Kelvin transforms and the asymptotic analysis
报告人:韩青 教授 (University of Notre Dame)
报告时间:2023年10月16日9:00
报告地点:国家天元数学西南中心516
Abstract: It is well-known that the Kelvin transform plays an important role in studying harmonic functions. With the Kelvin transform, the study of harmonic functions near infinity is equivalent to studying the transformed harmonic functions near the origin.
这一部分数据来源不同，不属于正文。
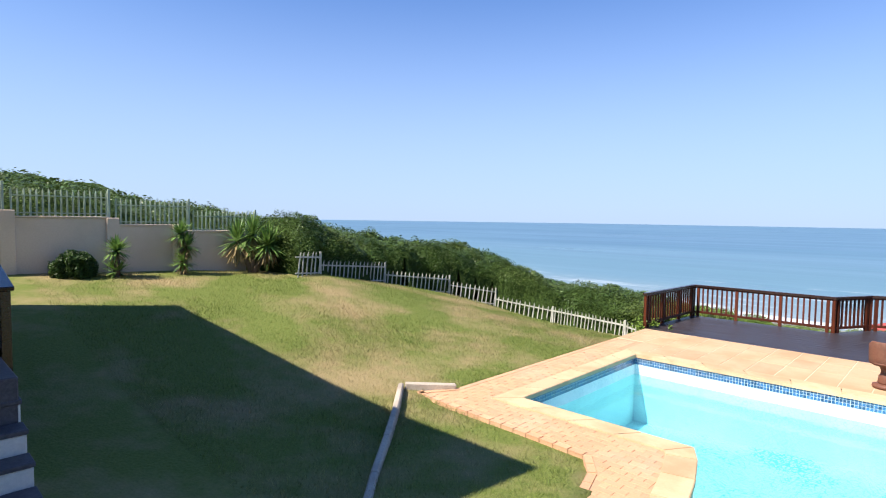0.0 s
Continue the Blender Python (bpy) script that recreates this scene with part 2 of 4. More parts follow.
def quads(name, v, mat, parent=None):
    """v: array (n, 4, 3) of separate quads."""
    n = len(v)
    me = bpy.data.meshes.new(name)
    me.vertices.add(n * 4)
    me.vertices.foreach_set("co", np.asarray(v, dtype=np.float32).ravel())
    me.loops.add(n * 4)
    me.loops.foreach_set("vertex_index", np.arange(n * 4, dtype=np.int32))
    me.polygons.add(n)
    me.polygons.foreach_set("loop_start", np.arange(0, n * 4, 4, dtype=np.int32))
    me.polygons.foreach_set("loop_total", np.full(n, 4, dtype=np.int32))
    me.update(calc_edges=True)
    return link(name, me, mat, parent)


def box(bm, x0, x1, y0, y1, z0, z1, bevel=0.0):
    r = bmesh.ops.create_cube(bm, size=1.0)
    for v in r["verts"]:
        v.co = Vector(((x0 + x1) / 2 + v.co.x * (x1 - x0), (y0 + y1) / 2 + v.co.y * (y1 - y0), (z0 + z1) / 2 + v.co.z * (z1 - z0)))
    if bevel:
        edges = list({e for v in r["verts"] for e in v.link_edges})
        bmesh.ops.bevel(bm, geom=edges, offset=bevel, segments=1, affect="EDGES")
    return bm


def one_box(name, mat, parent, x0, x1, y0, y1, z0, z1, bevel=0.0, label=""):
    return part(name, box(bmesh.new(), x0, x1, y0, y1, z0, z1, bevel), mat, parent, label)


def beam(bm, a, b, w, h, bevel=0.004, up=Vector((0, 0, 1))):
    """A squared timber from a to b, w wide and h high about that line."""
    a, b = Vector(a), Vector(b)
    d = (b - a).normalized()
    side = d.cross(up).normalized()
    top = side.cross(d).normalized()
    r = bmesh.ops.create_cube(bm, size=1.0)
    mid, ln = (a + b) / 2, (b - a).length
    for v in r["verts"]:
        v.co = mid + side * (v.co.x * w) + d * (v.co.y * ln) + top * (v.co.z * h)
    if bevel:
        edges = list({e for v in r["verts"] for e in v.link_edges})
        bmesh.ops.bevel(bm, geom=edges, offset=bevel, segments=1, affect="EDGES")
    return bm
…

In this talk, we will demonstrate that the Kelvin transform also plays an important role in studying asymptotic behaviors of solutions of nonlinear elliptic near infinity. We will study solutions of the minimal surface equation,the Monge-Ampere equation, and the special Lagrange equation and prove an optimal decomposition of solutions near infinity.
韩青,美国圣母大学数学系终身教授、非线性偏微分方程和几何分析国际著名专家。美国纽约大学库朗数学研究所博士,美国芝加哥大学博士后,曾在德国莱比锡马普所和美国纽约大学库朗数学研究所进行科研,获美国Sloan Research Fellowship。 韩青教授长期致力于非线性偏微分方程和几何分析的研究工作,在等距嵌入、Monge-Ampere方程、调和函数的零点集和奇异集、退化方程等方面做出了一系列原创性的重要研究成果。